Think of UX as a muscle — use it more often and it will become stronger, more flexible and more effective. If you exercise a muscle only to leave it alone for a long time, it will atrophy — or, worse, become injured or damaged when it is used again.
So what’s at stake for your business?
UX inaction hurts profitability.
UX atrophy can lead to an erosion of your user base. For example, new user growth stagnates or existing users become weary and eventually stop using a product (or fail to complete the desired action that makes the product successful).
One pattern we’ve seen, among organizations that don’t leverage UX throughout the entire lifecycle of their product — be it website, app or software platform — is they fail to see the damage that builds up from user base erosion, and their inaction ultimately affects the bottom line.
Looking at it differently, UX inaction could mean not discovering new opportunities for optimizing a product or not clearly defining pathways to purchase for users, therefore missing out on profits.

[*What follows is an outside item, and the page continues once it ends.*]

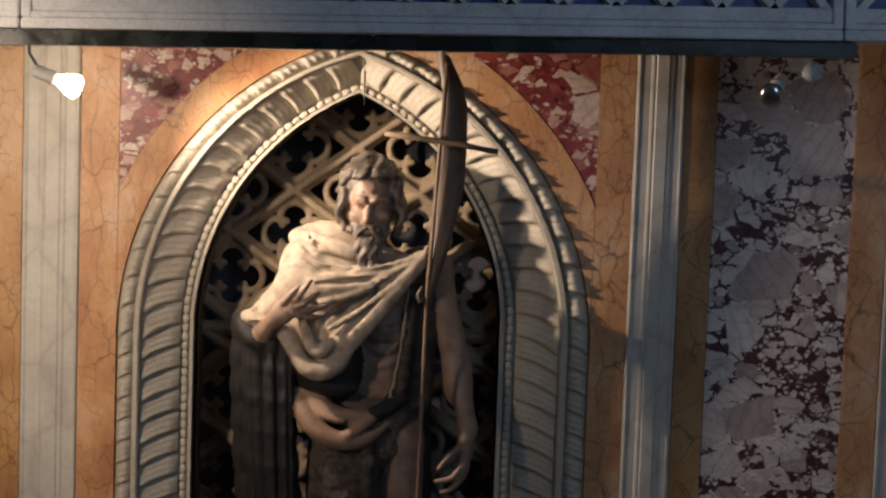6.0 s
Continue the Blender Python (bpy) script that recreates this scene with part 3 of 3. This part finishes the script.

UX inaction hurts processes.
UX atrophy can lead to inefficient and wasteful processes that leave organizations falling far short of their goals. Lingering process flaws translate into unrealized potential and a variety of less-than-optimal outcomes. According to Human Factors International, a UX consultancy that specializes in UX training and certification, 50 percent of developers’ time is spent on avoidable rework. That could mean anything from rethinking badly defined requirements or adding features that weren’t tested and vetted among target users, only to be removed again.
UX inaction hurts products.
UX atrophy can mean products aren’t improved upon, customer pain points aren’t discovered and eliminated and, ultimately, users abandon your product. For example, UX could fall dormant because of lack of research available for the product team to make confident decisions that enable incremental improvements. Ask yourself, would you rather spend $1 on research, $10 to fix something in design, or $100 to fix something in development? Extrapolated to a million-dollar scale, steady UX investment will equip the product team with so much more knowledge to create and improve successful products.
UX inaction can hurt the three important “Ps” for your business: profitability, processes and products. But the good news is that implementing the right mix of active UX practices can help you immediately mitigate those risks.